Like many other landed aristocracy, the thirty-two-year-old Bismarck temporarily considered marching on Berlin with his peasants in mid-March 1848 to intervene in the political events. Deeply disillusioned by the renunciation of monarchical rights by Frederick William IV, the convinced royalist was less concerned with supporting the king than with restoring the traditional rights of the Prussian monarchy. To feel out the situation, Bismarck arrived in Potsdam on 20 March, where he managed to work his way through to General Karl von Prittwitz, the commander of the Berlin troops. The general rejected any idea of taking military action against Berlin, but he did encourage Bismarck to inquire about the willingness of the army corps in Magdeburg and Stettin to do so. Despite the notification of the commanding general in Magdeburg that he would have Bismarck arrested for high treason because of his "counterrevolutionary intrigues," Bismarck met with the wife of Crown Prince William on 23 March (the prince himself had fled to London) and appealed to her in vain for permission to prepare a military response in the name of the successor to the throne.

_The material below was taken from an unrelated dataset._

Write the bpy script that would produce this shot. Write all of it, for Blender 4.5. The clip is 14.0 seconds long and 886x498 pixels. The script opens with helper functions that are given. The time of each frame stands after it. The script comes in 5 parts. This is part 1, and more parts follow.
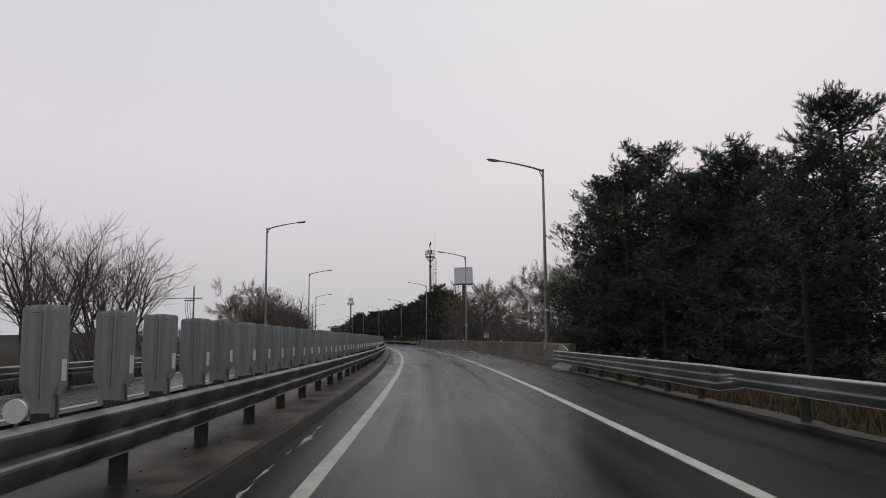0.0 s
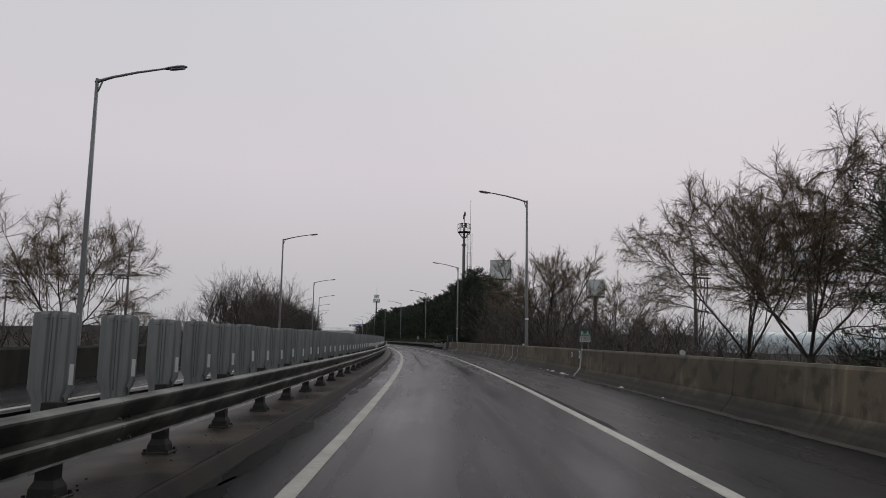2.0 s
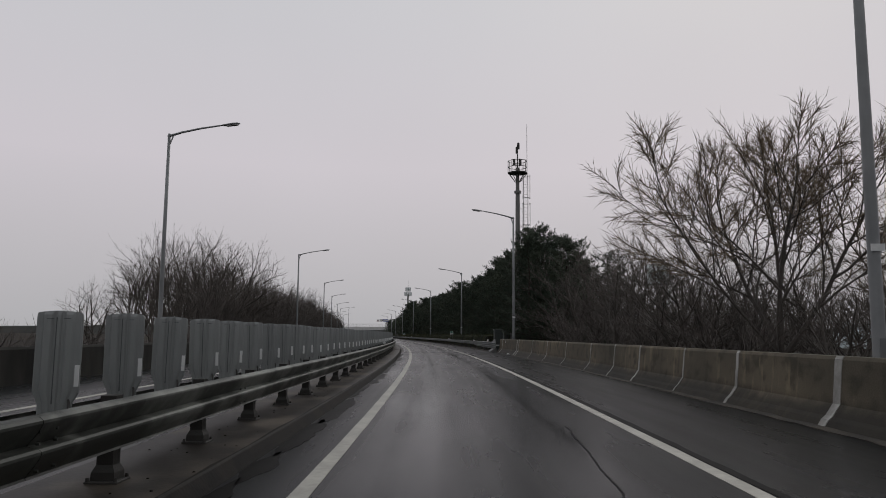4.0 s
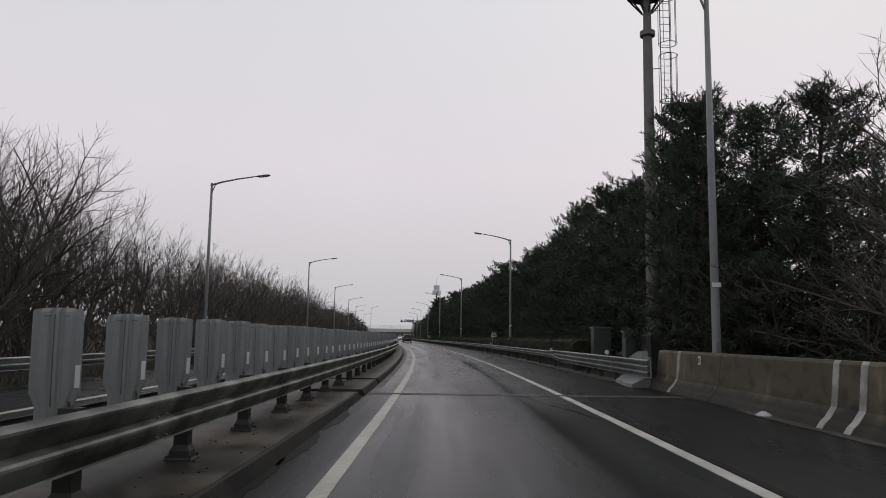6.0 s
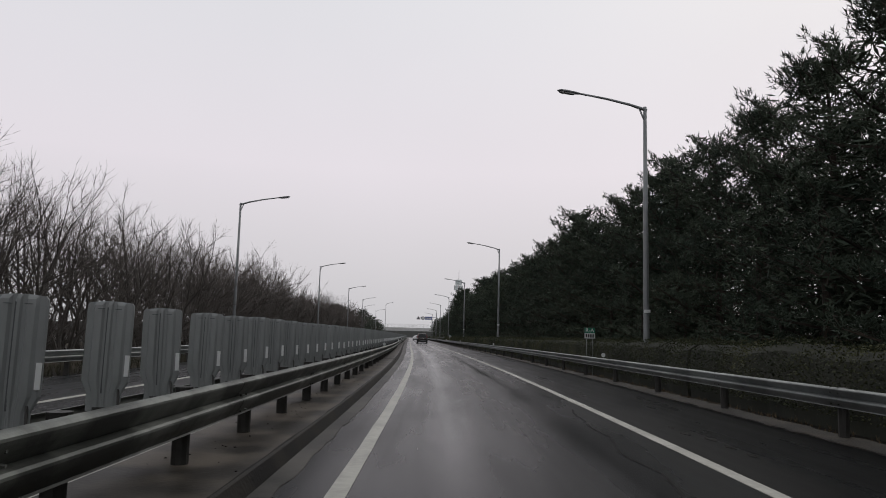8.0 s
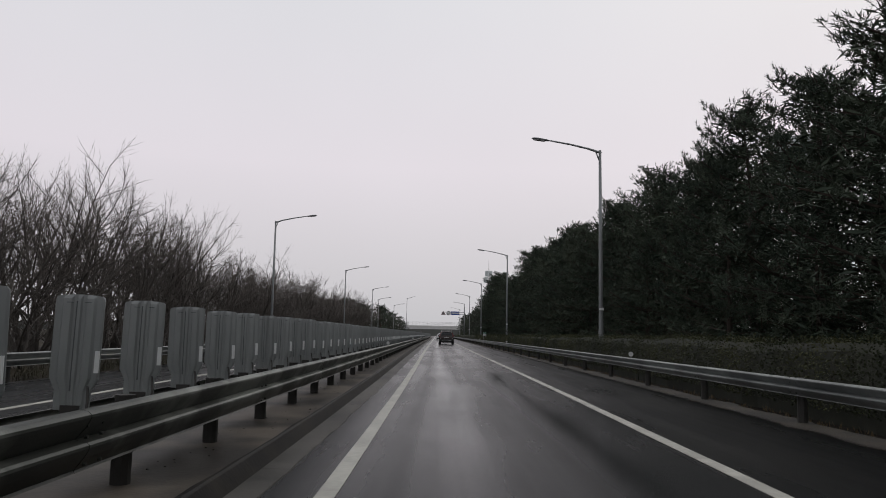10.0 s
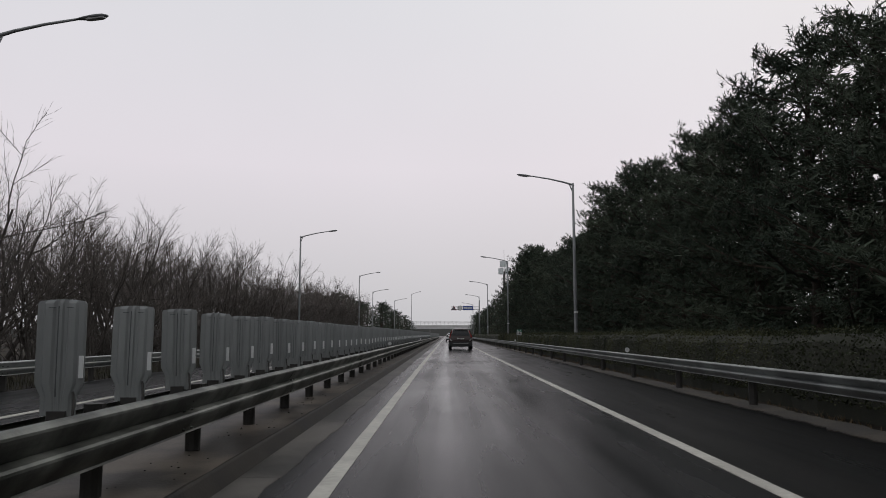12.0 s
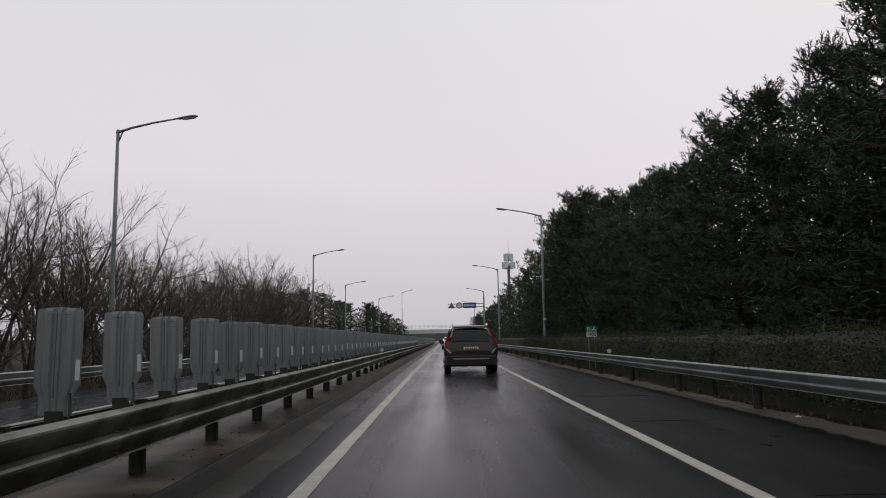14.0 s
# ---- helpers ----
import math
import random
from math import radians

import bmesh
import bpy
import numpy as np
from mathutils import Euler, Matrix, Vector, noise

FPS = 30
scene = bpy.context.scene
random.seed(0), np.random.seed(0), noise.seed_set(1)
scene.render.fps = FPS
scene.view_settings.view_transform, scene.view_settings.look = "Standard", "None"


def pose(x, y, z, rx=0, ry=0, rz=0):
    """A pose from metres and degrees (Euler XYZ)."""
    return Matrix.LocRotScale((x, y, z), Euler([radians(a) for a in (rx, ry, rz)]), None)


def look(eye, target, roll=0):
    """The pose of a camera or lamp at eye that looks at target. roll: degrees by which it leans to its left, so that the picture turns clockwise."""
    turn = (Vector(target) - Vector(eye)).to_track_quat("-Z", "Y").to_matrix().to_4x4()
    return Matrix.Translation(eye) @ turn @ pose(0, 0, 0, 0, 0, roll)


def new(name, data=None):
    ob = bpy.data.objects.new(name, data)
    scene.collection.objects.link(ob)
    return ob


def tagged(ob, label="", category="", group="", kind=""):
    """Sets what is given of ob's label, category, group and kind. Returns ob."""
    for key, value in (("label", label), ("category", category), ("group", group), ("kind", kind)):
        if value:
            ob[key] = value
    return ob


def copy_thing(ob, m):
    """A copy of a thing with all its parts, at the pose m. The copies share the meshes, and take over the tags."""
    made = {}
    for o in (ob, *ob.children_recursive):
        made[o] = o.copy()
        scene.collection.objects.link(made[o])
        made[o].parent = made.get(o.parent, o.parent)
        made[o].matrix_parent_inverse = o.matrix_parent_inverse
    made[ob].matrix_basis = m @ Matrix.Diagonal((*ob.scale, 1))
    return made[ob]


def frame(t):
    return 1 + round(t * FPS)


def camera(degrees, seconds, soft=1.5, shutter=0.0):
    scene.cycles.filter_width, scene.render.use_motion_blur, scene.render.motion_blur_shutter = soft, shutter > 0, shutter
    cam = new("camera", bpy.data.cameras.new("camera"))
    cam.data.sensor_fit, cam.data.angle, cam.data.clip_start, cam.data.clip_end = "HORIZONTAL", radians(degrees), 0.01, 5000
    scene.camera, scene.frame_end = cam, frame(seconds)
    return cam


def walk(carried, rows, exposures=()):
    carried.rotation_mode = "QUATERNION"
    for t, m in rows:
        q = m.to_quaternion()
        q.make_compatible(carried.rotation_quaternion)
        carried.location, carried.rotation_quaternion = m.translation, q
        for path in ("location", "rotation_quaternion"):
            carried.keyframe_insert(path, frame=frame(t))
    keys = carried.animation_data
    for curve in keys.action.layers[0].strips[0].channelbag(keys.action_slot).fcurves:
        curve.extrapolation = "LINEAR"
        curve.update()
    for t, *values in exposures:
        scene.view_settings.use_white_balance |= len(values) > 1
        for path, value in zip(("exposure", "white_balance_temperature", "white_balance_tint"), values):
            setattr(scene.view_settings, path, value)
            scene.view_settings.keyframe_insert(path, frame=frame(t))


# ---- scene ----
cam = camera(62.04, 14.0, soft=0.95)
# seconds, x, y, heading to the left, tilt up, lean
PATH = [
    (0.0, 1.067, 0.000, -0.220, 6.890, -0.45),
    (0.5, 1.027, 8.270, 0.361, 7.038, 0.06),
    (1.0, 0.903, 16.474, 0.929, 6.984, 0.87),
    (1.5, 0.713, 24.625, 1.729, 6.764, 1.07),
    (2.0, 0.445, 32.751, 2.316, 7.012, 1.00),
    (2.5, 0.104, 40.973, 2.485, 7.154, 0.57),
    (3.0, -0.396, 49.266, 3.723, 6.788, 0.55),
    (3.5, -0.969, 57.558, 4.417, 6.632, 0.44),
    (4.0, -1.635, 66.002, 5.030, 6.658, 0.43),
    (4.5, -2.398, 74.571, 5.657, 6.684, 0.45),
    (5.0, -3.255, 83.216, 6.297, 6.710, 0.50),
    (5.5, -4.202, 91.884, 6.947, 6.736, 0.59),
    (6.0, -5.234, 100.519, 7.432, 6.839, 0.78),
    (6.5, -6.348, 109.043, 7.696, 6.854, 0.77),
    (7.0, -7.551, 117.478, 8.068, 6.777, 0.77),
    (7.5, -8.861, 125.953, 8.458, 6.940, 1.45),
    (8.0, -10.230, 134.500, 9.128, 6.806, 1.48),
    (8.5, -11.642, 143.092, 9.655, 6.791, 1.13),
    (9.0, -13.113, 151.709, 10.223, 6.740, 1.02),
    (9.5, -14.653, 160.324, 10.736, 6.689, 1.00),
    (10.0, -16.255, 168.916, 11.181, 6.638, 1.06),
    (10.5, -17.914, 177.462, 11.514, 6.660, 1.46),
    (11.0, -19.601, 185.923, 11.796, 6.674, 0.93),
    (11.5, -21.294, 194.279, 11.953, 6.647, 0.43),
    (12.0, -22.968, 202.522, 11.833, 6.626, -0.09),
    (12.5, -24.600, 210.646, 11.609, 6.678, -0.48),
    (13.0, -26.192, 218.642, 11.473, 6.831, -0.69),
    (13.5, -27.765, 226.598, 11.600, 6.823, -0.82),
    (14.0, -29.355, 234.585, 11.526, 6.988, -0.99),
]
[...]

Bismarck did not give up until 25 March, when the king told officers of the royal guard that he had never felt as safe as when he was under the protection of his civilian defense force (Bürgerwehr). Instead of counting on military suppression of the revolution, the factional royalists set about furthering their cause through the written word. At assemblies, with pamphlets, and through the founding of a conservative newspaper, Kreuz-Zeitung, they tried to rally counterrevolutionary forces. Above all, they sought to foment discontent by exploiting the failure of liberal policy toward the Poles, which had not managed to harmonize the building of a Polish nation-state with the interests of the German population living in the Grand Duchy of Posen. Although there was a strong response to the conservatives and their warnings against "forfeiting national interests," they were nonetheless fighting a losing battle in the struggle against a constitution. When the United Diet met again on 2 April and thanked the king for his willingness to introduce a constitution, only two representatives dissented: Bismarck-Schönhausen and Thadden-Trieglaff.

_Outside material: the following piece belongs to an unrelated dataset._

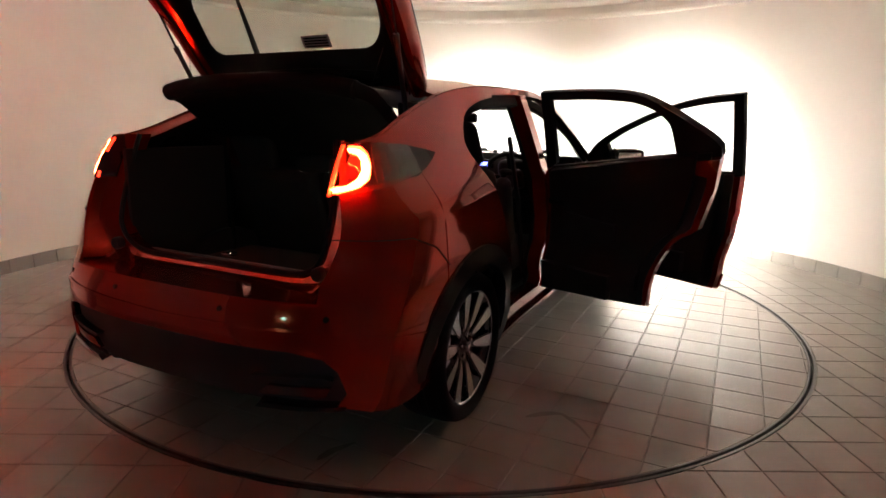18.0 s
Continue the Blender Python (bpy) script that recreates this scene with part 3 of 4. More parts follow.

Given the revolutionary mood, the Diet of the German Confederation in Frankfurt was convinced of the necessity of thorough reform. As early as 10 March it had charged seventeen "men of public trust" with the task of drawing up a constitution. On 30 March this "Committee of Seventeen" (Siebzehnerausschuss) was also requested to prepare elections for a national assembly to frame a constitution. Without a mandate from the rulers of the German states, liberals and democrats had met in Heidelberg as early as 5 March and resolved to call public hgures to a Pre-Parliament (Vorparlament) that was to prepare the election for national representation. On 31 March 574 members of the Pre-Parliament gathered in the Paulskirche (Chuch of St. Paul) in Frankfurt and commenced their work. It had a direct effect on the German Confederation's electoral law of 7 April, for in addition to the territory of the Confederation, East and West Prussia, the Grand Duchy of Posen, and the Duchy of Schleswig were to elect the German National Assembly. The deputies were elected directly in Frankfurt, Hamburg, and Bremen, as well as the Electorate of Hesse, Württemberg, Schleswig, and Holstein but indirectly in all other states of the Confederation. A special difficulty arose in the Slavic parts of Austria. The leader of the Czech national movement, Frantisek Palacky, expressly declined to participate in the elections for a German national parliament and underlined the affiliation of Bohemia and Moravia to the multinational Austrian state.

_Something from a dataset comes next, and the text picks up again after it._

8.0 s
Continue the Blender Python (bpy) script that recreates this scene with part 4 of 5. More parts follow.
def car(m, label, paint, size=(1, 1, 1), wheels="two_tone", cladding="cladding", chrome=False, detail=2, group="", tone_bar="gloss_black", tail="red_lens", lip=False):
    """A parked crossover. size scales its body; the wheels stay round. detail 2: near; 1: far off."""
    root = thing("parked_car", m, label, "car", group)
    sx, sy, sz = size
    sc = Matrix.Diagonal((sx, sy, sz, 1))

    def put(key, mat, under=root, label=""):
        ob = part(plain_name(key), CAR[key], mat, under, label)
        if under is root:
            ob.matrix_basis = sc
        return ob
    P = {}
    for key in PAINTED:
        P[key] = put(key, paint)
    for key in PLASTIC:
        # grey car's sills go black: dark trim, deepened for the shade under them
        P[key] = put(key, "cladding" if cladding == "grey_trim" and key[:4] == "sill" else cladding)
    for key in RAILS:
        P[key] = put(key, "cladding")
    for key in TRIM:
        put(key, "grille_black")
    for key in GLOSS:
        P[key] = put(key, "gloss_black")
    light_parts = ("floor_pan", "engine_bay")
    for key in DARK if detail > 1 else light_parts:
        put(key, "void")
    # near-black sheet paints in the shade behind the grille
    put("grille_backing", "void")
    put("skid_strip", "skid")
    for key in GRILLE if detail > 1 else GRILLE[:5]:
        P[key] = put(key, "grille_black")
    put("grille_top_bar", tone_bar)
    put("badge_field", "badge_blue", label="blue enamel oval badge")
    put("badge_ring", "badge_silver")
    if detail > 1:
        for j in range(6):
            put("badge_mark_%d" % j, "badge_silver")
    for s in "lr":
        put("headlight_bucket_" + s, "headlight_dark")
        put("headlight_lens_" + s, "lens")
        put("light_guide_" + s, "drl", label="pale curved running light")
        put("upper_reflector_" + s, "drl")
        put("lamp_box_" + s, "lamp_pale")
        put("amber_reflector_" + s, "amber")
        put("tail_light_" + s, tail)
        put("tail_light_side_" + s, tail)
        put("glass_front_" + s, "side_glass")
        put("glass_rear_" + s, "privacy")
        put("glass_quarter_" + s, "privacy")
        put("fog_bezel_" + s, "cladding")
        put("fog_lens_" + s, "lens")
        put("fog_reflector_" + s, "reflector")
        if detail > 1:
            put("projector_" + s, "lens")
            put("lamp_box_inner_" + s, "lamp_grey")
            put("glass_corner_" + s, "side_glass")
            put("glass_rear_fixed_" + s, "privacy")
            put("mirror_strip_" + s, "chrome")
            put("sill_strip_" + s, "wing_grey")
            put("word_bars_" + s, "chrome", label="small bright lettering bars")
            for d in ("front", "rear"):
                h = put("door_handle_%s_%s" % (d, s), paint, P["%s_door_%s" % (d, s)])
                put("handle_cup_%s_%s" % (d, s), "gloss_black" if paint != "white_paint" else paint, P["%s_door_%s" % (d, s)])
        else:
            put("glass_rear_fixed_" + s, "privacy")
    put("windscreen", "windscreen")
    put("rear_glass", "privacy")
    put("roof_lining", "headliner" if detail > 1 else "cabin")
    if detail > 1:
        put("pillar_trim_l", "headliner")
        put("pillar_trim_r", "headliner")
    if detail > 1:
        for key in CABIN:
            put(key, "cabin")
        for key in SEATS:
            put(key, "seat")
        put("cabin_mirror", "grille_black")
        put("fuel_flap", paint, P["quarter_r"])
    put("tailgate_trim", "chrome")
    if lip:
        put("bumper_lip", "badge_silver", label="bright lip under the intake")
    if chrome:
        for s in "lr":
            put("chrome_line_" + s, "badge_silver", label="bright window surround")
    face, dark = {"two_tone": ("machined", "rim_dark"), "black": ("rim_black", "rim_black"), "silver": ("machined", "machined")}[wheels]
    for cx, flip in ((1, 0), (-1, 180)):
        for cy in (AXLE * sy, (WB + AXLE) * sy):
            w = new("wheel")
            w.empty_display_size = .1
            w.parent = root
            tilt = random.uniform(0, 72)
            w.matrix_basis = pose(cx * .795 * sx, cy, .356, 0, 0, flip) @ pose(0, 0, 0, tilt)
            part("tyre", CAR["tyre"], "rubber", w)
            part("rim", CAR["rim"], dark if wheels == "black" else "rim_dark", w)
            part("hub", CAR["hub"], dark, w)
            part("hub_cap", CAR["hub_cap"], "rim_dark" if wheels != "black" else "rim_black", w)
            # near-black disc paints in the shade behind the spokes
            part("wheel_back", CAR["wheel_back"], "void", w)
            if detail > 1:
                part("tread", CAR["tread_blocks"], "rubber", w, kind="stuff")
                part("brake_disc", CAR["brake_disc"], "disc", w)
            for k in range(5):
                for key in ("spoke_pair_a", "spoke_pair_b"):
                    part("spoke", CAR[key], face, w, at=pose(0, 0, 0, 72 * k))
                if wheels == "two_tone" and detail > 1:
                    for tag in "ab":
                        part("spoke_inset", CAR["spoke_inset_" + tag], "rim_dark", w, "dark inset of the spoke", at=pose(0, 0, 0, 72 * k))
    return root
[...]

The most important task of the National Assembly, which had been meeting in Frankfurt since 18 May, was to work out a constitution for the whole of Germany (Reichsverfassung). To underscore their own sovereignty and to have their own executive organ, the deputies elected an imperial vicar (Reichsverweser) on 29 June - casting 436 of 548 votes for the popular Archduke Johann of Austria. With the Diet of the German Confederation congratulating him on his election, the imperial vicar was officially recognized as the highest official of Germany, as was his cabinet formed on 15 July. Having no command over troops of its own, however, the imperial government and the National Assembly depended largely on the benevolence of Austria and Prussia. When Prussia, acting in her own interests, signed a cease fire with Denmark in Malmö on 26 August 1848, the National Assembly, the imperial government, and large segments of the nationally minded public lodged sharp protests, but on 16 September the Frankfurt National Assembly ultimately saw itself compelled to accept Prussia's action by a vote of 257 to 236. This "defection" cost the National Assembly much of its reputation. Only two days later the radical left in Frankfurt precipitated a second wave of revolution under the slogan "against the 257 traitors of the people." In this phase of the revolution social aspects were placed in the fore, as shown by the second uprising in Baden, the prelude to which was Gustav von Struve's proclamation of the "German Social Republic" in Lörrach on 21 September. In less than a week, however, this revolt had also been crushed. Counterrevolution was on the march. The reactionary forces in Vienna demonstrated their victory by summarily executing Robert Blum on 9 November. Just one day later the troops withdrawn from Schleswig-Holstein marched into Berlin on orders from General von Wrangel. There was little resistance to the state of siege declared on 12 November. Some of the liberals' demands were met in the constitution imposed upon them by the king on 5 December.
When the Frankfurt National Assembly passed the basic rights of the German people on 23 December, the struggle between the forces had already been decided. Austria, Prussia, Hanover, and Bavaria refused to recognize the basic rights. In apparent independence, the National Assembly continued deliberating on the constitution until March 1849. But the constitution that was passed on 28 March, after more than two hundred sessions, could no longer avert the failure of the revolution, either. The Prussian king rejected the hereditary imperial crown proffered him by the Frankfurt National Assembly and refused to accept the imperial constitution. The fact that a sizeable majority of the second chamber, the Prussian House of Deputies, had favored it was already meaningless by that point. To be sure, twenty-eight German states had officially supported the constitution, but in addition to Prussia the most important states opposing the constitution that resulted from the work in the Paulskirche were Austria, Saxony, Hanover, Württemberg, and Bavaria. When, on 4 May, a slim ma jority of the National Assembly called upon all German governments and parliaments to recognize the constitution, the final step of the revolution began the "campaign for the imperial constitution" (Reichsverfassungskampagne). In Dresden the Saxon and Prussian military was ruthless after the Saxon provincial diet had voted to introduce the imperial constitution. Although the insurrection in Dresden collapsed on 9 May after a six-day battle, democrats and republicans in the Palatinate and Baden simultaneously renewed the battle, which became especially fierce after nearly all the regular troops of the Grand Duke of Baden joined the rebels. Leading about fifty thousand soldiers, the Prussian crown prince marched to Baden in June and bloodily put down the last disturbances.